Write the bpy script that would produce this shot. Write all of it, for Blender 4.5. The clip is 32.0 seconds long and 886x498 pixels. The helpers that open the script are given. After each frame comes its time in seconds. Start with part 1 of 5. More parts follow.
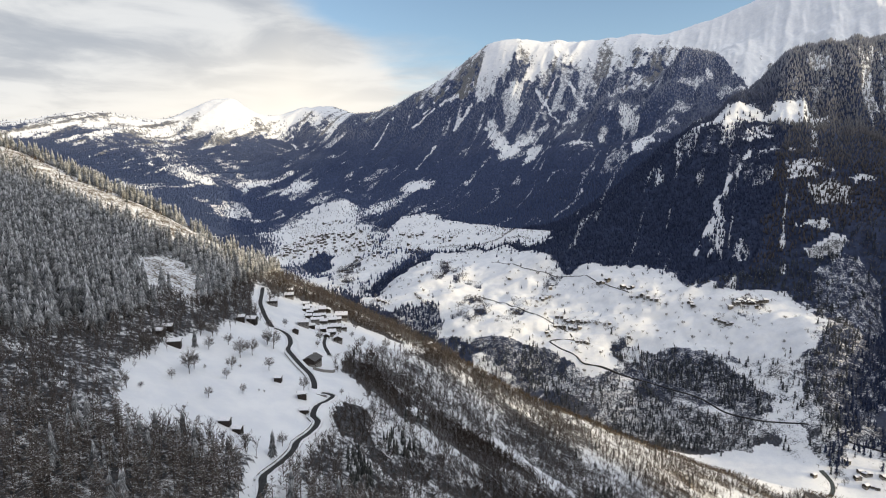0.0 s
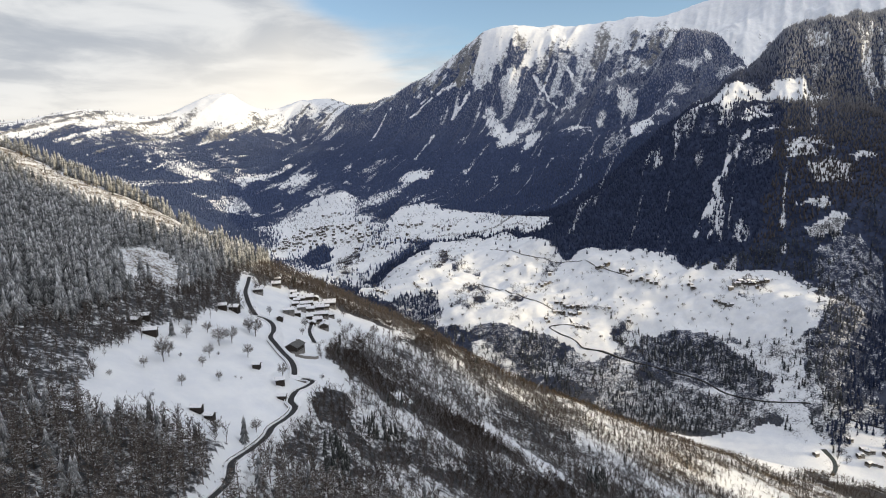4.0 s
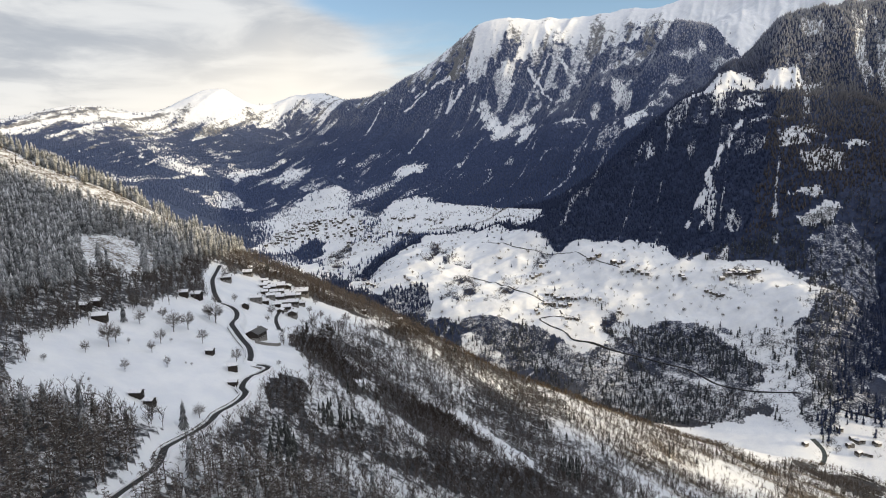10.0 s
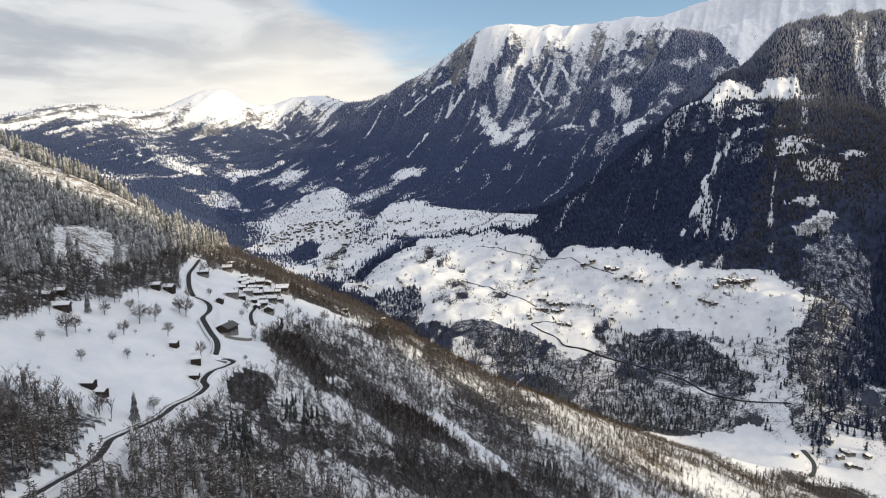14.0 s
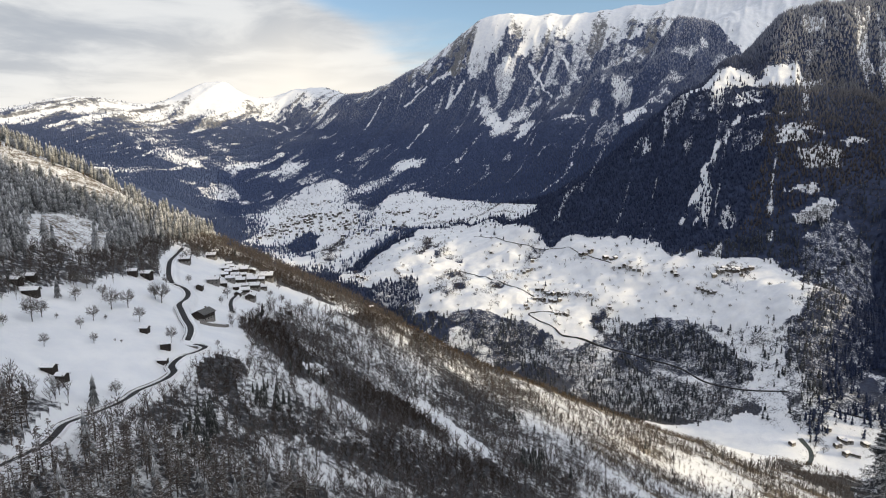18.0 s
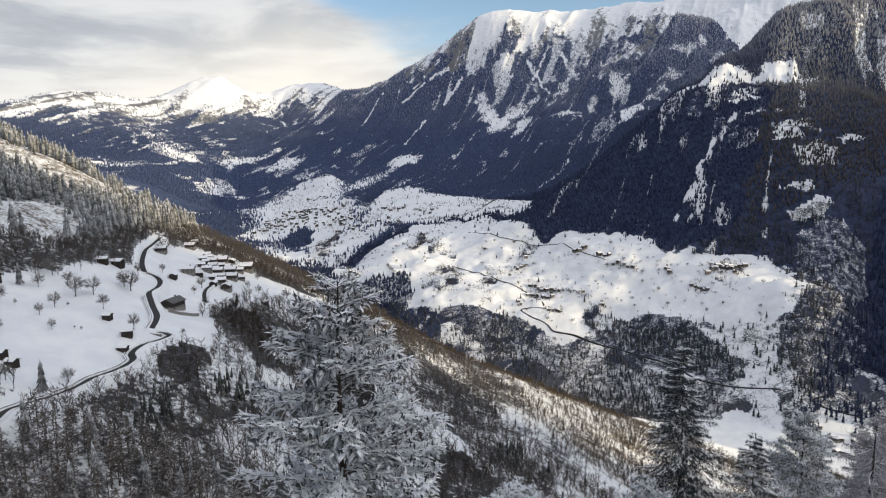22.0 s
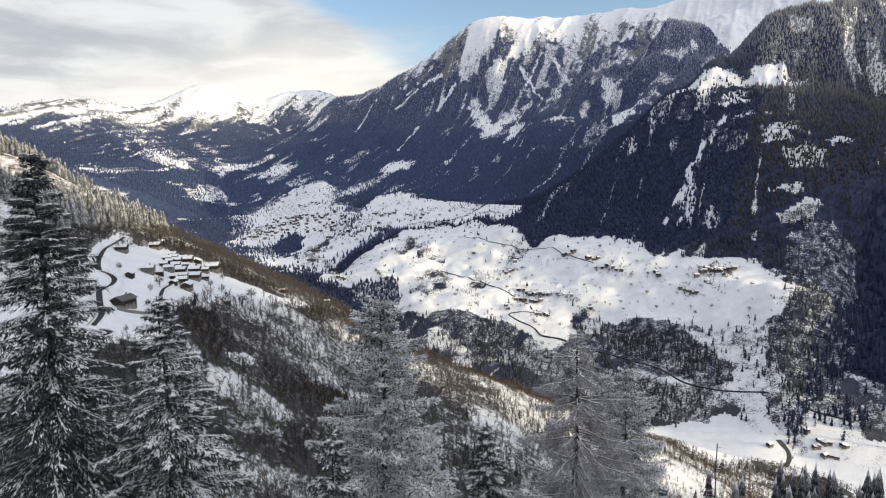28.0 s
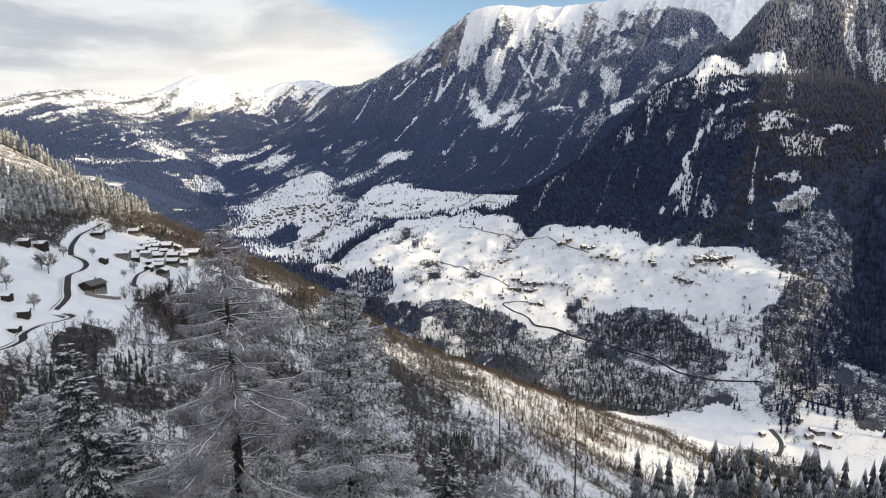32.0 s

• • •

Return each line exactly as written. Any picture gets left out.

*Response below*:
Write the bpy script that would produce this shot. Write all of it, for Blender 4.5. The clip is 32.0 seconds long and 886x498 pixels. The helpers that open the script are given. After each frame comes its time in seconds. Start with part 1 of 5. More parts follow.
0.0 s
4.0 s
10.0 s
14.0 s
18.0 s
22.0 s
28.0 s
32.0 s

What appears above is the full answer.